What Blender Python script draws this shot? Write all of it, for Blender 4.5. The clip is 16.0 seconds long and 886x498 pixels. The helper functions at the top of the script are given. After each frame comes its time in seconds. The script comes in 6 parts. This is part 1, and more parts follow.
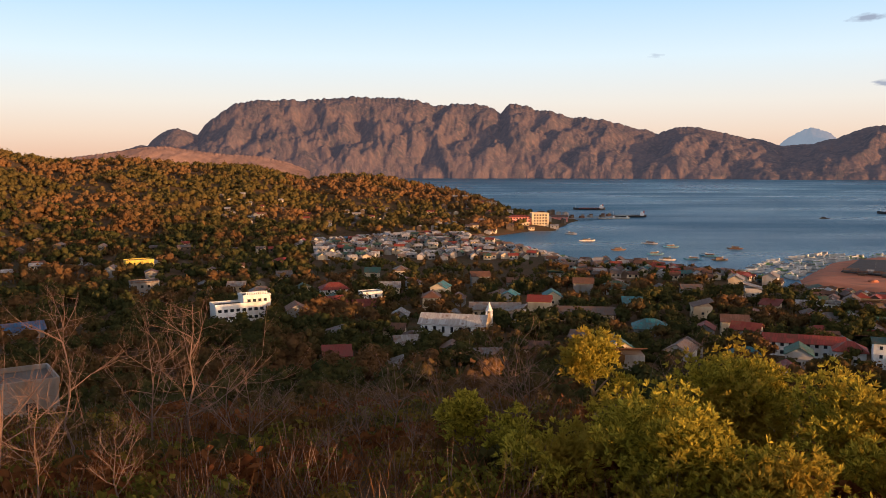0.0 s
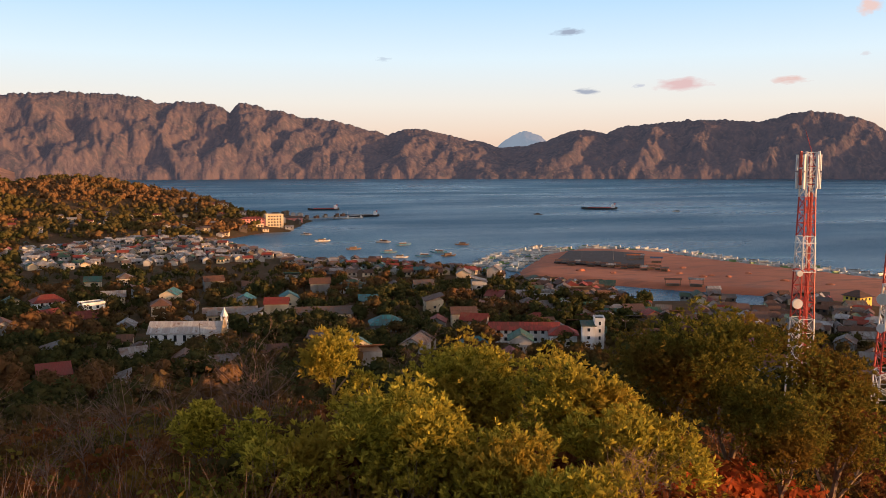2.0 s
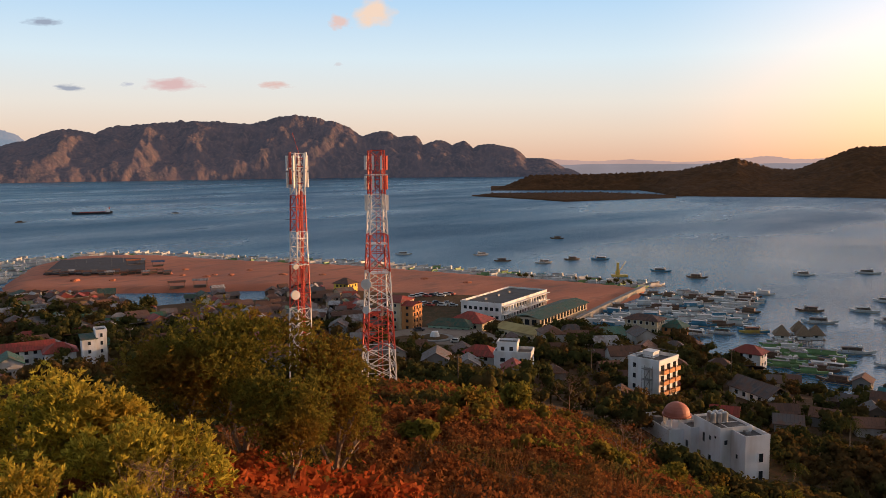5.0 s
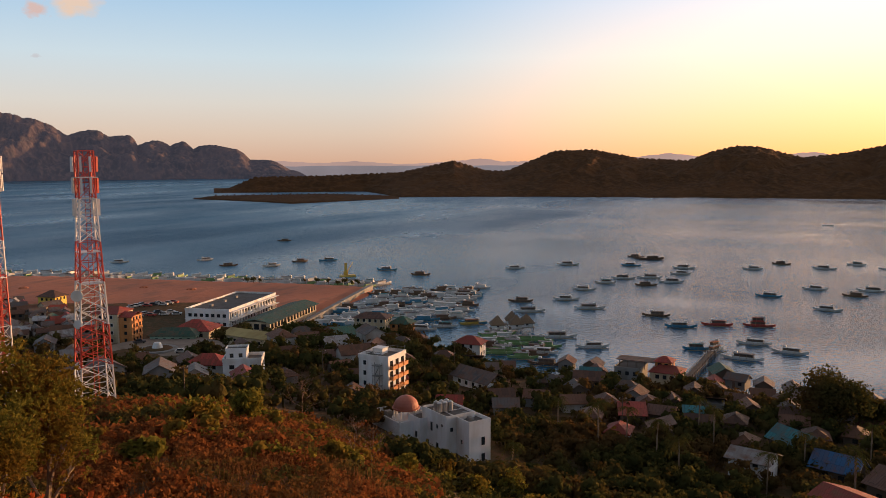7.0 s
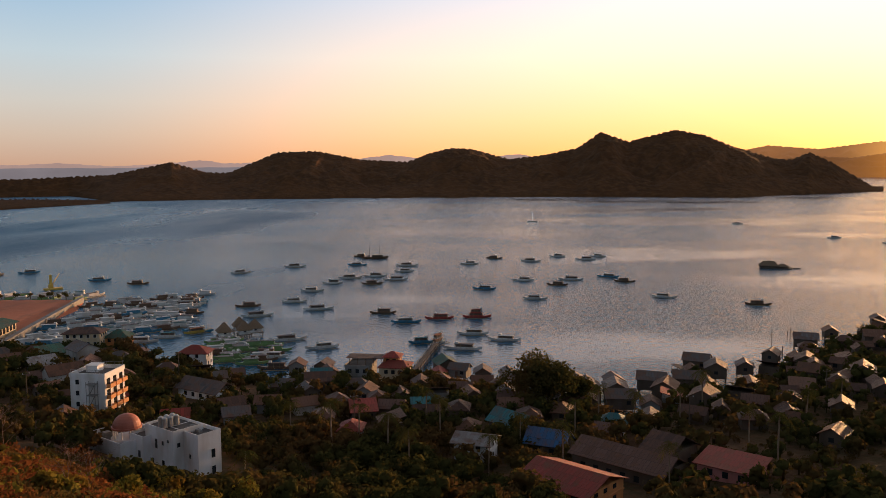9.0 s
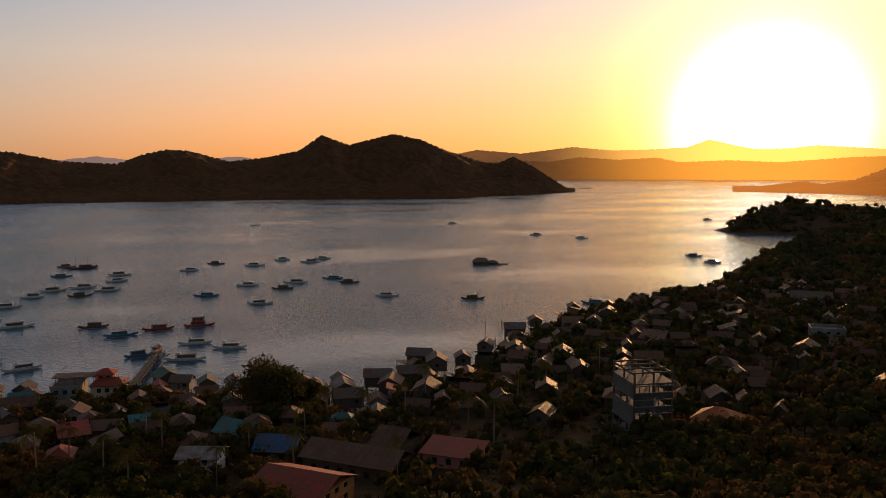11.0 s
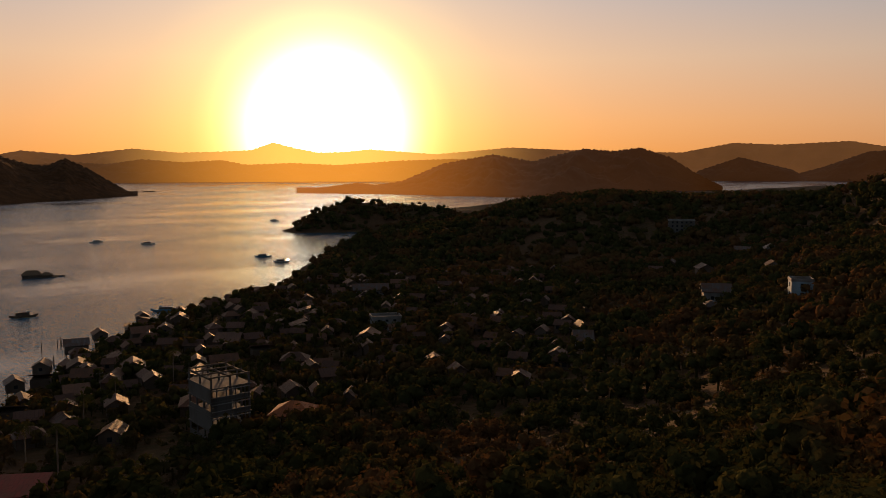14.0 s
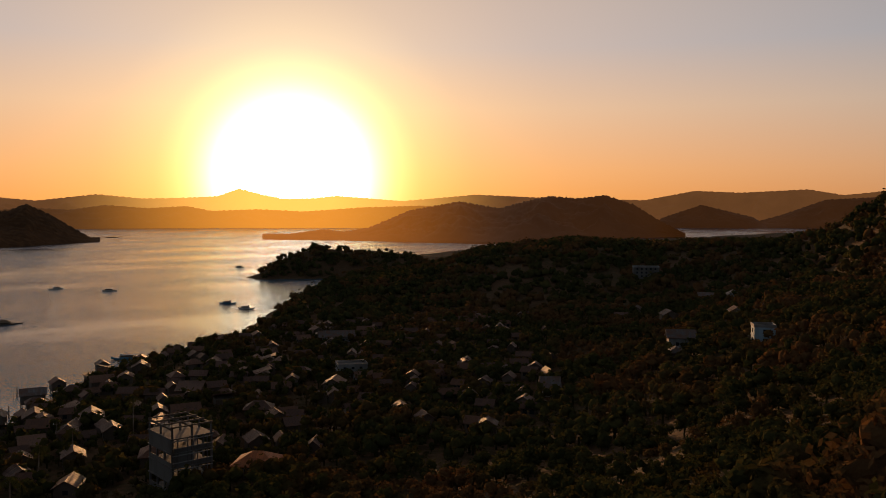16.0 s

Objective: Leave the images out, please, and restate each line word for word.

Reply:
What Blender Python script draws this shot? Write all of it, for Blender 4.5. The clip is 16.0 seconds long and 886x498 pixels. The helper functions at the top of the script are given. After each frame comes its time in seconds. The script comes in 6 parts. This is part 1, and more parts follow.
0.0 s
2.0 s
5.0 s
7.0 s
9.0 s
11.0 s
14.0 s
16.0 s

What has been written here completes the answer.